In Brazilian Jiu-Jitsu, to control the head means to control the body. One of the key principles in BJJ is that wherever the head goes, the body follows. Head control is useful when passing the guard or securing a dominant position, and even more so in applying submissions. Attacking the head and neck using chokes from unusual positions can be an effective way to take a resisting opponent out. Today, we will talk about one of the most vicious chokes in BJJ, the bulldog choke.
What Is The Bulldog Choke?
At first glance, the bulldog choke is the choke an untrained person will most likely apply just by instinct alone. Somebody grabs them from behind with the opponent’s head low on their torso, and they more than probably hold the head as they barrage them with strikes using their free hand or even just squeeze with all their might. This is inefficient and puts an untrained person at risk as the opponent can slam them on the ground or take their back if their head control slips. This is why learning the proper choking mechanics and body positioning is critical to safely and effectively apply this choke to take your opponents out.
The bulldog choke is a powerful choke when applied correctly. It is a type of neck crank and may seem like a mix of a guillotine and a rear naked choke applied in the opposite direction, with your body in front of the opponent. Just like the guillotine and rear naked choke, it puts pressure on the carotid arteries of the neck. It can block the airflow depending on the positioning of the arms while applying the choke, making it like a combination of a blood choke (strangle) and an air choke.

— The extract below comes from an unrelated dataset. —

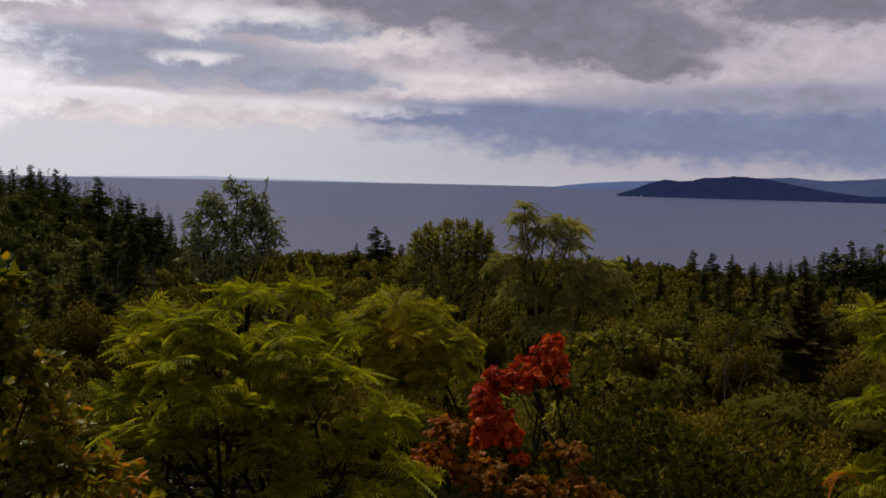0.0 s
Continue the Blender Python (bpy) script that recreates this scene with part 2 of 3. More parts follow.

This choke may appear risky and unconventional as it is applied with no hooks or wrapping your legs around the opponent, giving you no other control besides the head and neck. Though it may seldom work against a trained opponent, you can set it up by applying the choke just when you are about to lose back control to catch your opponents off guard, making it a viable option when you end up in the position. However, remember to always control your opponents when in a dominant position, as it is one of the main pillars of BJJ.
Bulldog Choke In Action
Before we learn how to apply the bulldog choke, let’s first see the choke being used in the highest level of competition. Ben Askren, a former Bellator and ONE Championship World Champion, submitted MMA legend Robbie Lawler in his crossover debut to UFC using the bulldog choke.
Ben is an accomplished grappler and former U.S. Olympic Wrestling Team member known for his unstoppable wrestling skills in the cage. After bringing Lawler to the fence, Ben managed to take him down while controlling Lawler’s hand and legs on the ground. As soon as Lawler turned away, looking to escape, he allowed Ben to maintain a chest-to-back connection with a seatbelt grip. Ben swiftly transitioned his choking arm using an S Grip.
While securing the choking grip, Lawler turned, trying to face Ben, putting Ben out of position. Remember that Ben has no hooks to secure the back mount. While controlling Lawler’s head using the choke with an S grip, Ben eventually lands in front of Lawler, which lands him in the position of the bulldog choke. Ben, known for having a grip enough to crush two watermelons with his arms, did not hesitate and quickly leaned his body forward and tightened up the choke to submit Robbie Lawler in the first round.
How To Perform The Bulldog Choke?
Although we mentioned earlier that the bulldog choke is like a mix of a guillotine and rear naked choke, be careful when using this choke with an RNC grip, as you can get flipped over. The idea of the bulldog choke from the back mount is if you have the seatbelt grip and the opponent tries to escape to your underhand side, you can initiate the bulldog choke.
Assuming that you have the back mount and on the underhand side of the seatbelt while controlling the opponent’s neck with your top arm (choking arm). The opponent will usually escape to the underhand side by turning that way with their shoulder to face your body. You can secure the position if you have your wrist grip on the opponent with your underhand. The wrist grip with your underhand stops them from turning their shoulder on your underhand side and makes it difficult for the opponent to turn their body down.
Keep your torso pressing on the opponent’s back while maintaining the wrist grip, as the opponent can scoot away and pull their arm out. A lot of times, the opponent might initiate a scramble by turning to your underhand side. When this happens, turn back up and lock your choking hand (top arm) with your underhand for the bulldog choke. You can do so by closing your hands with a Gable or S Grip. Once your grips are secured, finish the bulldog choke by sitting your legs out in front of the opponent’s body and leaning back on them.
Sprawling away prevents the opponent from closing the gap and helps block their attempt to shoot forward and attack with takedowns. Leaning back on the opponent gives you more leverage and enables you to apply stronger pressure, thus, making the choke tighter. While the bulldog choke is uncommonly seen in competitions, it is unstoppable when synced in properly.
The setup is critical in making the bulldog choke work. Not applying hooks when on the back mount forces the opponent to turn towards you, which you can use as bait. While it is mainly applied from the back mount when the opponent turns on your inferior (underhand) side, it would be best to work both sides. Be careful when doing the choke in training, and work on the proper execution of the technique to prevent injuries.